Mittwoch, 10. Februar 2010

Brighter Than A Thousand Suns

Die 80er waren die Ära der Maxi-Singles. Extended Mix, Dancefloor Mix, Tralala-Mix, Blödmann-Mix. Bei KJ ging das schon mit Night Time los, verschärfte sich aber mit Brighter Than A Thousand Suns. Das Album an sich ist vielleicht gar nicht so sehr das Problem, als vielmehr die ständigen Mixe der gewinnträchtigsten Stücke, die allesamt mächtig auf Indie-Disco gebürstet waren und mit einigen funky Tongenieursideen sogar in den Popper-Tanzschuppen wildern wollten. Und dann diese steif technoiden, maschinellen, schnell alternden Pop-Rhythmen. Igitt. Mit den Ursprüngen dieser Band hatte das tatsächlich nicht mehr viel zu tun, und manche Argumente derjenigen, die die Phase um 1986 aus diesem Grund verachten, kann man verstehen. Das Album selbst jedoch bietet einfach einen neuen Zugang: Es ist kristalliner und komplexer, schwelgerischer und epischer als früher, im Grunde auch aufgeräumter. Es hat einige nicht unbedeutende Stücke von enormer Schönheit und mächtigem Groove aufzubieten („Adorations“, „Chessboards“) und mit „Rubicon“ einen Song, der zwischen Night Time und der früheren Phase zu oszillieren scheint – und mit seiner raueren Art beinahe nicht auf dieses Album passt. „A Southern Sky“ ist schlichtweg Pop-Idyll und kündet einfach mal l’art-pour-l’art-mäßig von der Schönheit karibischer oder mikronesischer Landschaften. Colemans Gesang hat sich zu Neo-New-Romantic herausgebildet und gerät nur auf „Rubicon“ leicht aus den Fugen.

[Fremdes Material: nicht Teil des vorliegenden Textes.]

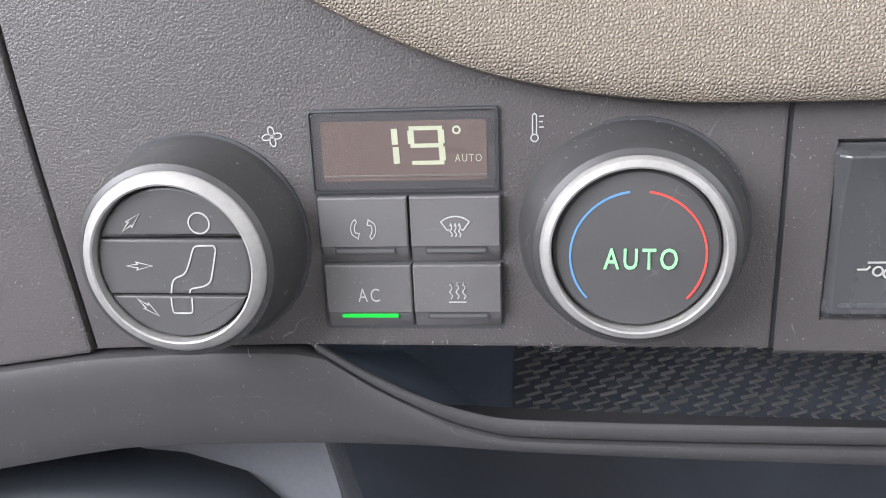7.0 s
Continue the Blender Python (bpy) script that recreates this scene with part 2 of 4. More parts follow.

Die Porträtfotos der Bandmitglieder, die je eine Seite des Klappcovers einnehmen, zeigen keine Punk-Rotze mehr, sondern schwarzweiße Charakterköpfe mit ordentlichen Frisuren. Man kann davon ausgehen, dass die Körper darunter in durchaus stylishe Kleidung gewandet sind. Auf der Hülle findet sich jedoch auch ein Aleister-Crowley-Zitat, eine Art mikroskopisches Lehrdrama, welches das Universum als umfassenden Witz bezeichnet und die bemitleidet, die darüber nicht lachen können. Das drückt dem geschmeidigen Dark Wave ein philosophisches Programm auf, das gewisser interpretatorischer Anstrengungen bedarf. Diskurse über Revolution, Evolution, Zivilisation versus Stammesdenken. Betritt der Mensch erst die Bühne, oder macht er schon wieder den Abgang? Etwa mithilfe seiner Wissenschaft, die heller strahlt als tausend Sonnen?